2006年8月28日月曜日

『飲食男女』


英題:『Eat Drink Man Woman』
邦題:『恋人たちの食卓』
1995年 台湾映画
監督:李安(アン・ リー)(台湾出身)

映画はいきなり、鯉をシメるシーンから始まる。
鯉の中枢神経へ向かって口から長い菜箸を突き刺す。あっという間に3枚におろされ、骨切りして粉をまぶして揚げる。
庭に放し飼いにしている鶏をつぶして、処理をし丸ごとスープ鍋へ。岩塩をパラパラッ・・・。
ブロック肉も、中華包丁2本でリズミカルに叩いて挽肉に・・・・・。
調理台には生きたカエル、エビ他、レストランの厨房さながらな食材がひしめいている。
土鍋にかぶせた落とし蓋は、ぬらした和紙(?)。
庭ではドラム缶で薫製が・・・。
アヒルは、北京ダックになるのか、丸ごと油へ・・・・。

「飲む、食べる、男と女、食と性は、人間の欲望だ。一生それに振り回される。」
主人公の元料理長とその旧友で同僚の2人の会話の台詞。
冒頭の料理シーンが、このテーマを描く伏線だとしたら・・・いやぁ〜なんて大陸的。
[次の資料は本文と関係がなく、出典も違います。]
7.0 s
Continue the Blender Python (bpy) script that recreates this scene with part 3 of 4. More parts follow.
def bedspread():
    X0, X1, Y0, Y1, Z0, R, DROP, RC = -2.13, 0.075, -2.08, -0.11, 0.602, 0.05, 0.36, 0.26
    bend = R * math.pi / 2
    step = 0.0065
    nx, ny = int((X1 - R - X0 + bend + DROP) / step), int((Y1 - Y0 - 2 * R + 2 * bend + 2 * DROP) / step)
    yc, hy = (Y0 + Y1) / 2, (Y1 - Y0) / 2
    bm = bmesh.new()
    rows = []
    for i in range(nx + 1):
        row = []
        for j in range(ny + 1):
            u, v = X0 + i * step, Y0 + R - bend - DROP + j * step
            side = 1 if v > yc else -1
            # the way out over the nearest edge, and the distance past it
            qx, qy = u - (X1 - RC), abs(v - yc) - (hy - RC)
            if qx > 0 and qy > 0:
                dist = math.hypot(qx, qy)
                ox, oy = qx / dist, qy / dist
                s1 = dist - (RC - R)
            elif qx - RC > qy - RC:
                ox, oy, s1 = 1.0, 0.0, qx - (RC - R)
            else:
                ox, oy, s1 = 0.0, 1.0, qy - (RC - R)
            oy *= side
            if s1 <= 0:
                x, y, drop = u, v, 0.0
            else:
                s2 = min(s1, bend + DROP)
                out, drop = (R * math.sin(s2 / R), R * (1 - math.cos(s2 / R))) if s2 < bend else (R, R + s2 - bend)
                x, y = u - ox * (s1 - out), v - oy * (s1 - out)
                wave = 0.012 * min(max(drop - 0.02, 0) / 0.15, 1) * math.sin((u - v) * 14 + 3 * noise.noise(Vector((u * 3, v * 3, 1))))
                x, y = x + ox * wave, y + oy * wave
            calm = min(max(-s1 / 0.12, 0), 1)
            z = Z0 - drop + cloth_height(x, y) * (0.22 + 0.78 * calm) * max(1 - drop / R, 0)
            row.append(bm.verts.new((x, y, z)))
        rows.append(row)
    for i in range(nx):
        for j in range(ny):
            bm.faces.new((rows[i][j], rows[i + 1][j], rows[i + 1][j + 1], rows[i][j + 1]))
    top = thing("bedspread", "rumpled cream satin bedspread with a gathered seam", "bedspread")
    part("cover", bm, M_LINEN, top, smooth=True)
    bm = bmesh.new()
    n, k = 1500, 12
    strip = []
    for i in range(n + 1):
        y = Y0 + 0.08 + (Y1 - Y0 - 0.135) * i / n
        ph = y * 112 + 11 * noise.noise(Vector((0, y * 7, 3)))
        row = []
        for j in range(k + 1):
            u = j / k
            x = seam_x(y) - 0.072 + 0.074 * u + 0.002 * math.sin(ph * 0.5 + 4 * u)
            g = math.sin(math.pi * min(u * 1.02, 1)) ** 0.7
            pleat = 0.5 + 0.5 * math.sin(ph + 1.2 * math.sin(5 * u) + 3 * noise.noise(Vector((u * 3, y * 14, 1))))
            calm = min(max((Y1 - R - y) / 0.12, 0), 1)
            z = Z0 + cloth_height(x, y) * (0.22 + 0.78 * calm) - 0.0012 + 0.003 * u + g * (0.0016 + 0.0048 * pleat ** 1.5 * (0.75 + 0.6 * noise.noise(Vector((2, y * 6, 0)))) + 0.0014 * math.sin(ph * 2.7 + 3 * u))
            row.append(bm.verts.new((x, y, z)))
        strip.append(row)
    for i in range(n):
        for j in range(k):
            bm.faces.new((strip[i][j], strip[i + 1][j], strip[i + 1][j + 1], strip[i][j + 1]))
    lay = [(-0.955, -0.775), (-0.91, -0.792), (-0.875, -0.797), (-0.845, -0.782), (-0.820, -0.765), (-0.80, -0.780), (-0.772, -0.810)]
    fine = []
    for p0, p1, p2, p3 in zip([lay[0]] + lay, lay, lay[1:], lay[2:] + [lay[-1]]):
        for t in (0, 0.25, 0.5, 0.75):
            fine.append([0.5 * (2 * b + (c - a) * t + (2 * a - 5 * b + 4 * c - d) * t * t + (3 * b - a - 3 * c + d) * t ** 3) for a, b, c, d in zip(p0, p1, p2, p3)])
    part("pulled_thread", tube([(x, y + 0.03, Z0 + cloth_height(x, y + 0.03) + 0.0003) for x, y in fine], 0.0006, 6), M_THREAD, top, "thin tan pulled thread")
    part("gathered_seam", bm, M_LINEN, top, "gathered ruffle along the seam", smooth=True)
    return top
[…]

「振り回される」なんて受け身表現より「食らってやる」とか「生きる肥やし」ぐらいが丁度良い。
真ん中の娘がどことなく池上季実子と似ている(役柄もキャリアウーマン)せいか、ちょっとバブリーな『男女7人恋物語』の雰囲気があって、ファッションもちょっとバブル時代の名残があって何故か懐かしい。
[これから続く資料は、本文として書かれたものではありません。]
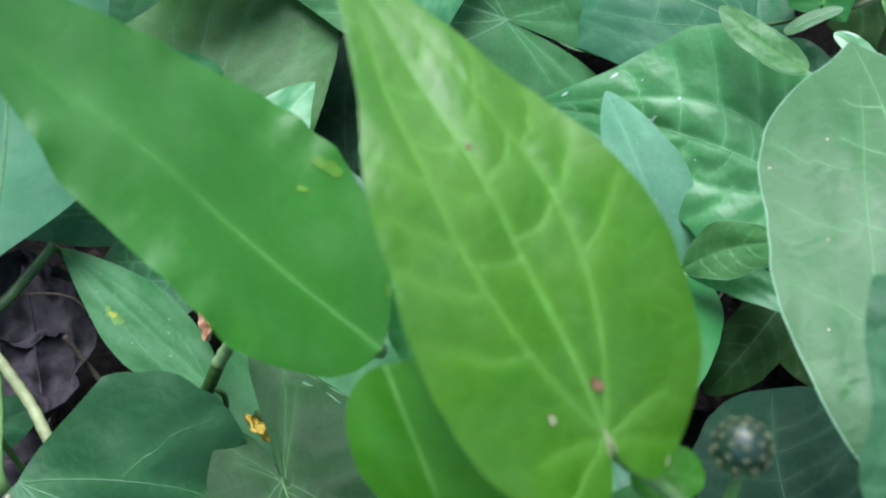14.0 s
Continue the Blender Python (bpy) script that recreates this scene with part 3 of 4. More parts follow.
stalk(lowA, [(-0.1937, 0.1537, 0.0912), (-0.1880, 0.1623, 0.0910), (-0.1819, 0.1697, 0.0901), (-0.1717, 0.1761, 0.0868), (-0.1608, 0.1785, 0.0810), (-0.1559, 0.1769, 0.0727)], 0.0006, 0.0005, TWIG, "tendril", "", 0)
lowB = thing("low_plant", (0.070, 0.200, 0.0), "trailing plant with opposite smooth leaves on a jointed stem", "plant", "")
RG = leaf(lowB, (0.0833, 0.2121, 0.0619), (0.0490, 0.2625, 0.1180), (0.075, -0.719, 0.691), 0.0360, RINGED, vein=RING, a=0.50, b=0.76, lobe=0.000, droop=0.051, fold=0.08, bend=0.009, shape=(-0.03, 0.03, -0.11, -0.02, 0.05, -0.01), label='pale green oval leaf with two bleached rings', quilt=0.001, ribs=8, rows=48, cols=26, side=False, fine=0.4)
leaf(lowB, (0.0841, 0.2133, 0.0629), (0.0632, 0.1295, 0.0690), (-0.050, 0.086, 0.995), 0.0346, LEAFY, vein=VEIN_PALE, a=0.46, b=0.98, lobe=0.000, droop=0.053, fold=0.08, bend=-0.039, shape=(0.01, 0.02, -0, -0.14, 0.04, -0.01), quilt=0.001, ribs=8, rows=44, cols=24, side=False, fine=0.8)
leaf(lowB, (0.0608, 0.2140, 0.0635), (0.0129, 0.1651, 0.0666), (0.358, -0.293, 0.887), 0.0238, DEWY, vein=VEIN, a=0.60, b=0.64, lobe=0.000, droop=0.051, fold=0.08, bend=-0.012, shape=(0.08, -0.08, -0, -0.06, -0.03, 0.06), quilt=0.002, ribs=8, rows=36, cols=20, side=False, arcs=1, fine=0.6)
leaf(lowB, (-0.0073, 0.2402, 0.0568), (0.0168, 0.2207, 0.0559), (-0.236, -0.335, 0.912), 0.0156, LIGHT, vein=VEIN_MID, a=0.47, b=0.51, lobe=0.000, droop=0.050, fold=0.08, bend=-0.025, shape=(-0.02, 0.02, 0, -0.01, 0, -0.04), quilt=0.0, ribs=6, rows=24, cols=16, side=False, fine=0.6)
leaf(lowB, (0.0814, 0.2004, 0.0796), (0.1089, 0.1863, 0.1176), (-0.797, -0.441, 0.412), 0.0206, HERBGREEN, vein=VEIN_PALE, a=0.56, b=0.56, lobe=0.000, droop=0.040, fold=0.25, bend=-0.051, shape=(-0.05, 0.12, -0.08, -0.18, 0.08, -0.02), quilt=0.006, ribs=6, rows=34, cols=22, fine=0.6, wave=0.06, margin=True)
leaf(lowB, (0.0832, 0.2006, 0.0785), (0.1183, 0.1710, 0.0937), (-0.527, -0.201, 0.826), 0.0152, MIDGREEN, vein=VEIN_MID, a=0.53, b=0.58, lobe=0.000, droop=0.055, fold=0.08, bend=-0.071, shape=(-0, -0.05, 0.09, -0.06, 0, -0.04), quilt=0.003, ribs=7, rows=30, cols=18, fine=0.6)
stalk(lowB, [(0.0885, 0.2084, 0.0631), (0.0730, 0.2127, 0.0593), (0.0499, 0.2181, 0.0548), (0.0308, 0.2223, 0.0513), (0.0111, 0.2249, 0.0479), (-0.0077, 0.2257, 0.0445), (-0.0346, 0.2254, 0.0390), (-0.0396, 0.2254, 0.0223), (-0.0476, 0.2254, 0.0071), (-0.0546, 0.2254, -0.0040)], 0.0018, 0.0016, STALK, "stem", "jointed green stem", 0.25)
stalk(lowB, [(0.0885, 0.2084, 0.0631), (0.0935, 0.1993, 0.0465), (0.0910, 0.1803, 0.0257), (0.0819, 0.1591, 0.0155), (0.0804, 0.1541, 0.0046), (0.0780, 0.1461, -0.0012), (0.0759, 0.1391, -0.0040)], 0.0016, 0.0018, STALK_PALE, "stem", "", 0)
stalk(lowB, [(0.0523, 0.2638, 0.0545), (0.0380, 0.2786, 0.0516), (0.0201, 0.2894, 0.0526), (0.0043, 0.2978, 0.0527), (-0.0173, 0.3053, 0.0531), (-0.0223, 0.3078, 0.0328), (-0.0303, 0.3118, 0.0120), (-0.0373, 0.3153, -0.0040)], 0.0020, 0.0018, STALK_OLIVE, "runner", "", 0)
stalk(lowB, [(0.0746, 0.2045, 0.0287), (0.0566, 0.2101, 0.0236), (0.0315, 0.2151, 0.0188), (0.0029, 0.2197, 0.0155), (-0.0021, 0.2197, 0.0046), (-0.0101, 0.2197, -0.0012), (-0.0171, 0.2197, -0.0040)], 0.0013, 0.0012, STALK_DARK, "runner", "", 0)
lowC = thing("low_plant", (0.030, 0.160, 0.0), "low plant with bluish puckered leaves", "plant", "")
PA = leaf(lowC, (-0.0495, 0.2364, 0.0626), (0.0155, 0.1776, 0.0578), (-0.204, -0.303, 0.931), 0.0538, PUCKERED, vein=VEIN, a=0.31, b=0.71, lobe=0.000, droop=0.061, fold=0.08, bend=0.104, shape=(0.05, -0.06, 0, 0, 0, 0), quilt=0.010, ribs=8, rows=50, cols=34, fine=0.6)
PB = leaf(lowC, (-0.0397, 0.2296, 0.0670), (-0.0972, 0.2483, 0.0690), (-0.125, -0.475, 0.871), 0.0370, PUCKERED, vein=VEIN_MID, a=0.49, b=0.35, lobe=0.000, droop=0.057, fold=0.08, bend=0.000, shape=(0, 0, 0, -0.06, 0.05, 0.1), quilt=0.022, ribs=10, rows=50, cols=34, fine=0.5)
BB = leaf(lowC, (0.0537, 0.1183, 0.0412), (0.0465, 0.1914, 0.0369), (-0.119, 0.047, 0.992), 0.0480, BLUISH, vein=VEIN, a=0.38, b=0.53, lobe=0.000, droop=0.043, fold=0.08, bend=-0.073, shape=(0, 0.01, 0.11, 0.11, -0.05, -0.12), quilt=0.006, ribs=6, rows=40, cols=24, fine=0.6)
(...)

でも台湾の今時の若者風情は、ボージョレ・ヌーボーやイタリアンではなく、あくまで中華料理なのだ。(ちなみに、全部薬膳料理。)
「”食べる”とは、原始的行為だが、”味わう”ということは、文化的な行為だ」と、どこかで読んだくだりだが、中華料理は、正にその両方を凝縮したような食だ。
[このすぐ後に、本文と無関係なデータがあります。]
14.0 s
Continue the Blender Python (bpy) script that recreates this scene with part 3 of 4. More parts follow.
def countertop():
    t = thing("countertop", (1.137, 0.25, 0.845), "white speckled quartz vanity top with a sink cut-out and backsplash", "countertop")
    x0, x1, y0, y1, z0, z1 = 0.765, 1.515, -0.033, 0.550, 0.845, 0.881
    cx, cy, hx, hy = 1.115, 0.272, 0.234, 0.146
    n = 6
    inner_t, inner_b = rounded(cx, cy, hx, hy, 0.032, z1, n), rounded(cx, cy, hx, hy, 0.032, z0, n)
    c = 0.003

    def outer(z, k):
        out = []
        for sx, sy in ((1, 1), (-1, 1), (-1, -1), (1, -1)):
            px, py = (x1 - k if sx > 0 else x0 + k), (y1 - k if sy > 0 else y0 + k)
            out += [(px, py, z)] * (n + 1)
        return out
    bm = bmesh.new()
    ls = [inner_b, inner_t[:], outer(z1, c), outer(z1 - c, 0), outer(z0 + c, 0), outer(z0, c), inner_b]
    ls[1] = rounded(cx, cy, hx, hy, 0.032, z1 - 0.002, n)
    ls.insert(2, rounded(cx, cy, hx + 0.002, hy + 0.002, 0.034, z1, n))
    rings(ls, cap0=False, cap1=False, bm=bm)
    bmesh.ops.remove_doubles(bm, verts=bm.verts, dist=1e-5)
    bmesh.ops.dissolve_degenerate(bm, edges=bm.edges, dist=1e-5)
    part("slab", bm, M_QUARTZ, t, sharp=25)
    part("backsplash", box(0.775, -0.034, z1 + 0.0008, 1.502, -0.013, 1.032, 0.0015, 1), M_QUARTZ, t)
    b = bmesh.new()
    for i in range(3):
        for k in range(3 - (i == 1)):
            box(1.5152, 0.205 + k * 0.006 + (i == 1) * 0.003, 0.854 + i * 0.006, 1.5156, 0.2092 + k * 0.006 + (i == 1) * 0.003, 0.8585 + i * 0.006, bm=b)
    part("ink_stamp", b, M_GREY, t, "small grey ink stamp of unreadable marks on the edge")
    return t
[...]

そんな料理や食事のシーンで料理人の父&その3人娘たちの心理を、淡々と描く。
台詞まわしも、娘の頑固さを「(あの子は)石から生まれたみたいだ」と表現したり、アメリカ帰りの叔母が「(アメリカなんて、住めたもんじゃない)チャーハンを作ったら、警報機が鳴るのよ!」と怒ってみたり「子供は前世で果たせなかったことを今世で催促してくる。だから手がかかるのよ」など、そこかしこに中国文化を感じさせる感覚が散りばめられていてユニークだ。
娘が父の仕事場で覚えた料理。祖庵(ツーアン)豆腐(豆腐の餃子)。美味しそう・・・・。